Data provided —
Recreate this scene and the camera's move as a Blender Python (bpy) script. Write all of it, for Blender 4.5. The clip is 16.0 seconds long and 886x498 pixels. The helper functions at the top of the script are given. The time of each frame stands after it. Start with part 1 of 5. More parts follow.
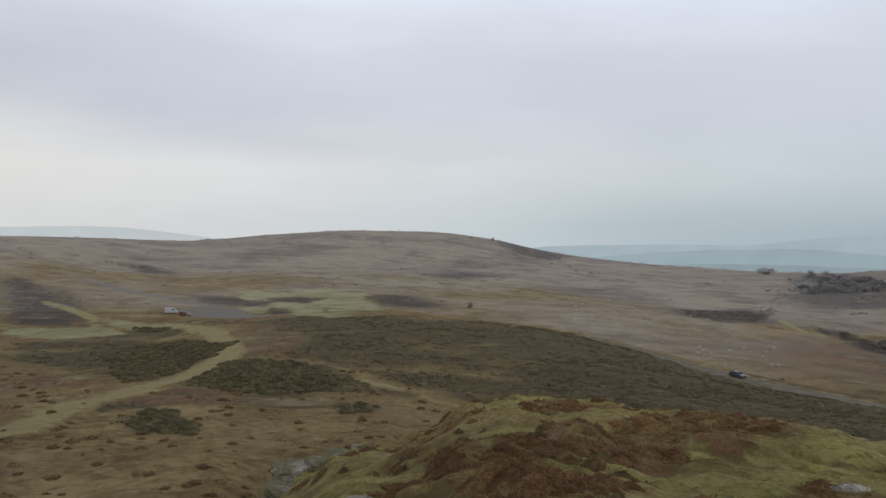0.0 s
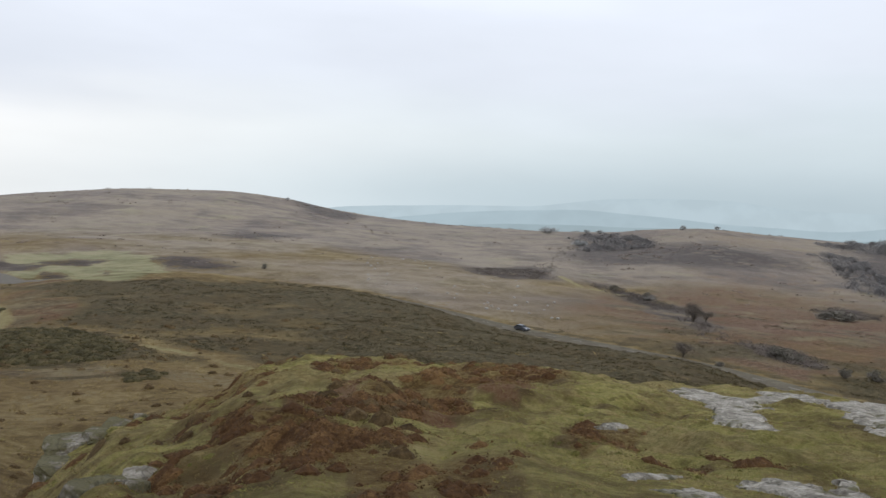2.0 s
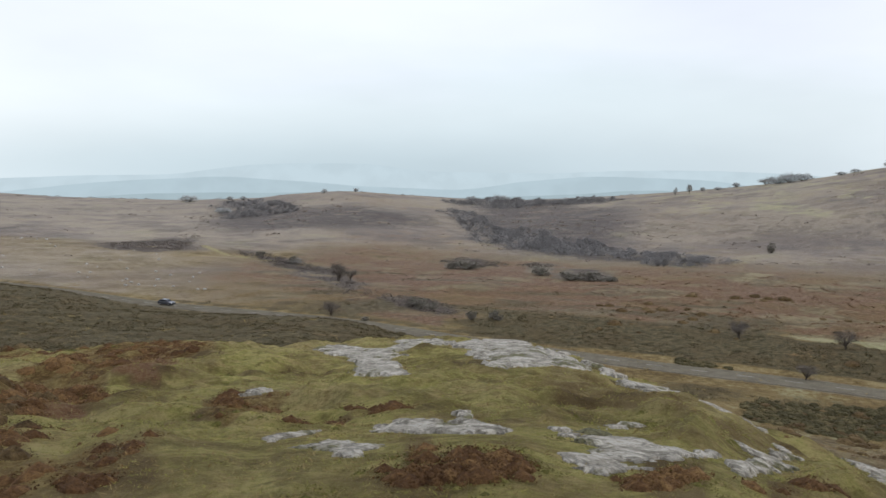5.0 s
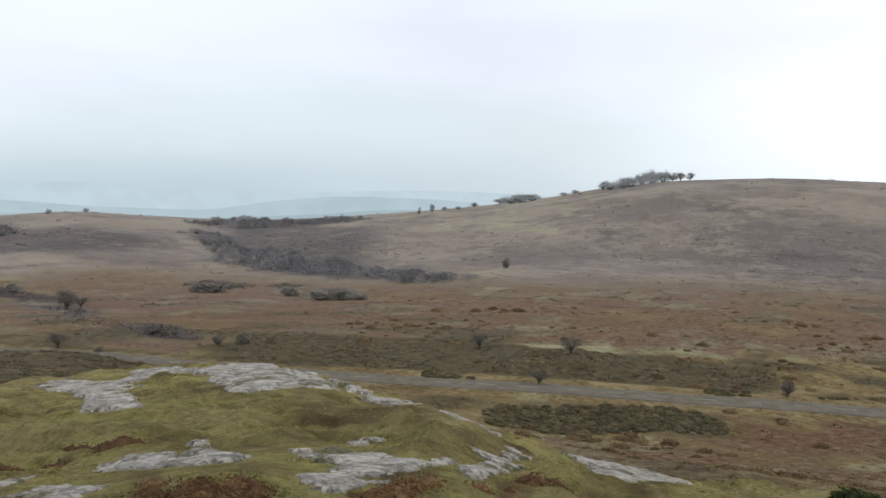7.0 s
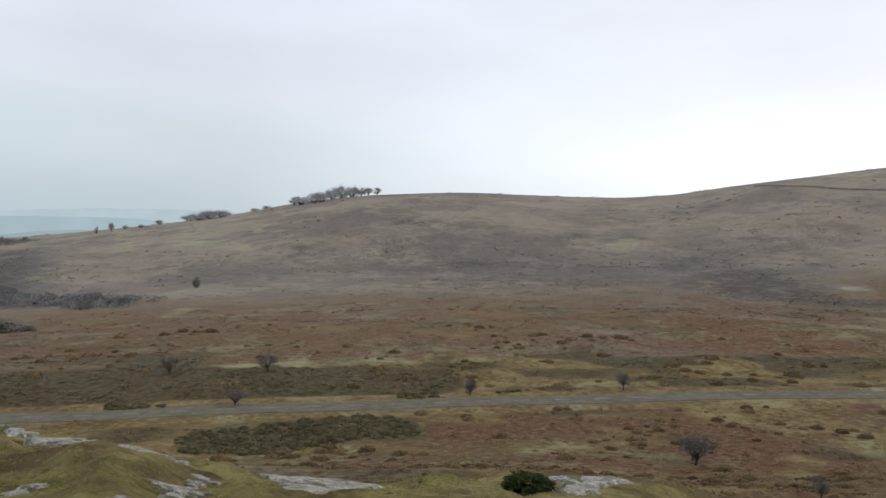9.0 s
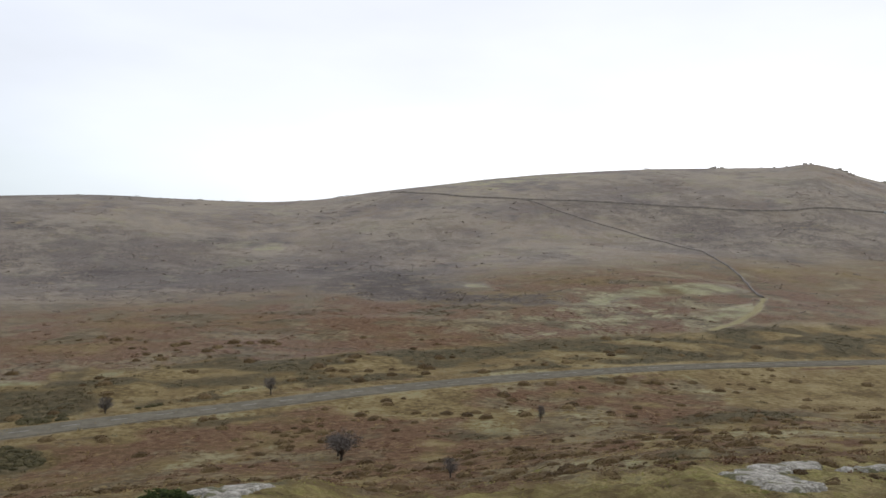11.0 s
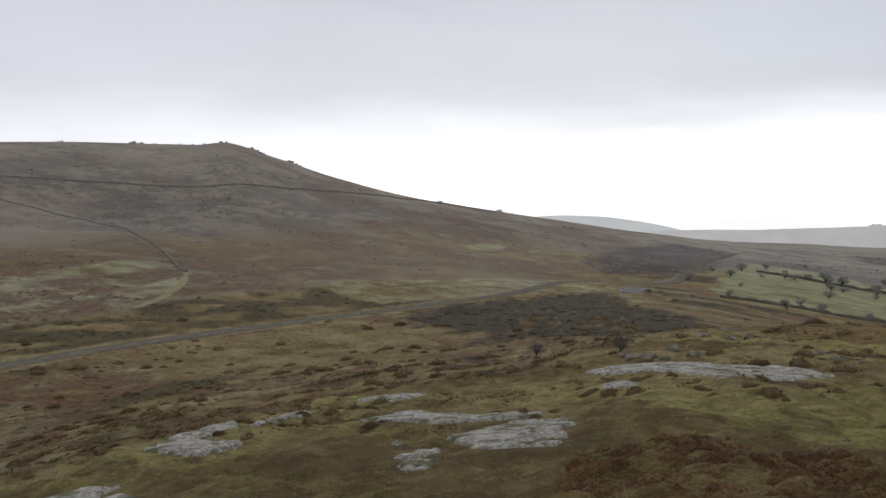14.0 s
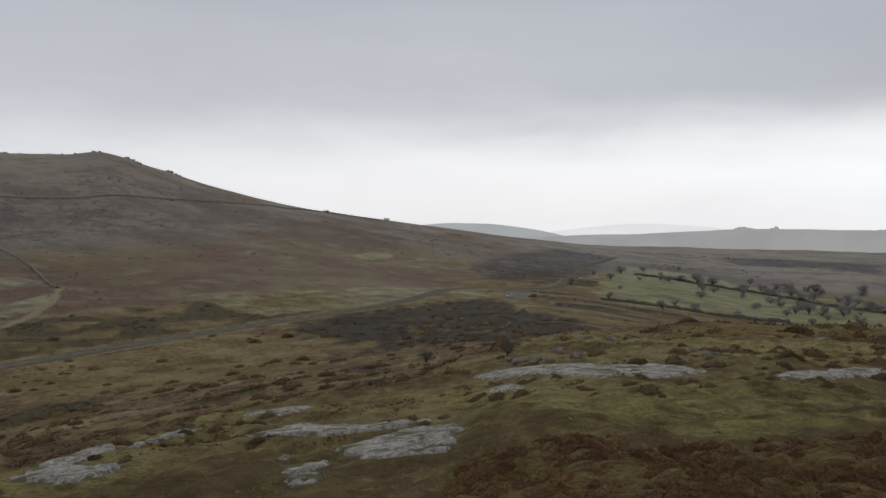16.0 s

Exercise details —
Please transcribe the material above exactly as written. Leave the pictures out.

Expected answer —
Recreate this scene and the camera's move as a Blender Python (bpy) script. Write all of it, for Blender 4.5. The clip is 16.0 seconds long and 886x498 pixels. The helper functions at the top of the script are given. The time of each frame stands after it. Start with part 1 of 5. More parts follow.
0.0 s
2.0 s
5.0 s
7.0 s
9.0 s
11.0 s
14.0 s
16.0 s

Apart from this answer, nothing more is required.